--- begin Dataset extract ---

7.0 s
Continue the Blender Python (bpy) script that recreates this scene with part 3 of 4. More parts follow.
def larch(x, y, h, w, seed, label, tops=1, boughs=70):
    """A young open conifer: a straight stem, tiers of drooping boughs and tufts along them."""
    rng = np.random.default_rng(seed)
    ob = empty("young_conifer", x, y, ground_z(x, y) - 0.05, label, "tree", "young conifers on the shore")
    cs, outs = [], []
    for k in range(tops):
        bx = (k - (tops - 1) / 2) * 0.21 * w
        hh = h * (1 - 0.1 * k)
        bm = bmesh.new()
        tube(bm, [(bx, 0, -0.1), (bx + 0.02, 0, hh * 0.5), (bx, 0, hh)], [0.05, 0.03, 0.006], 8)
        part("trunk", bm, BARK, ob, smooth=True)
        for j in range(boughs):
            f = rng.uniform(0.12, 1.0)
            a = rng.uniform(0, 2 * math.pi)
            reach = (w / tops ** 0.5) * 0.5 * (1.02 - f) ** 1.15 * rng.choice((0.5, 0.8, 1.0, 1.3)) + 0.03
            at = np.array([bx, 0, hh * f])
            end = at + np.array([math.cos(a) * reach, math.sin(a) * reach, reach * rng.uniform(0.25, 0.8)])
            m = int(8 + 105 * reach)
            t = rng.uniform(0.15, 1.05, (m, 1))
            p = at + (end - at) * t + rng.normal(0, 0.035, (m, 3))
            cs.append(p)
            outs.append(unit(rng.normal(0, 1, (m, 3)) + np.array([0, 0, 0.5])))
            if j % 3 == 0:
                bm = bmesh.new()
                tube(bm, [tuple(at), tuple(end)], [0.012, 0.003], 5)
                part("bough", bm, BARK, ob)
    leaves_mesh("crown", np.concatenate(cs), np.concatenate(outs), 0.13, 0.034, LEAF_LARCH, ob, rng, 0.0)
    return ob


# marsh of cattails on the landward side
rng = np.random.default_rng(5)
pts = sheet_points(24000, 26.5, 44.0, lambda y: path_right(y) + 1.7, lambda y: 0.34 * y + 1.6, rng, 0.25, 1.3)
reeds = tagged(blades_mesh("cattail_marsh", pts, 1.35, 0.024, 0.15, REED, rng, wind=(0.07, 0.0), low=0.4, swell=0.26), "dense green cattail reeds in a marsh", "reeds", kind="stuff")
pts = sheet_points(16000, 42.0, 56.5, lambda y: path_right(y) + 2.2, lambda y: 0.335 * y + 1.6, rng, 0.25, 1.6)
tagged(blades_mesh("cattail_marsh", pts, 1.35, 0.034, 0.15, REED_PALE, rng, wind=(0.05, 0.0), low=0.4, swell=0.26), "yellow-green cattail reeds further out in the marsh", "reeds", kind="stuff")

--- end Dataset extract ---

Search the listing for the string "part". Copy each line where it turns up.

In response
Continue the Blender Python (bpy) script that recreates this scene with part 3 of 4. More parts follow.
        part("trunk", bm, BARK, ob, smooth=True)
                part("bough", bm, BARK, ob)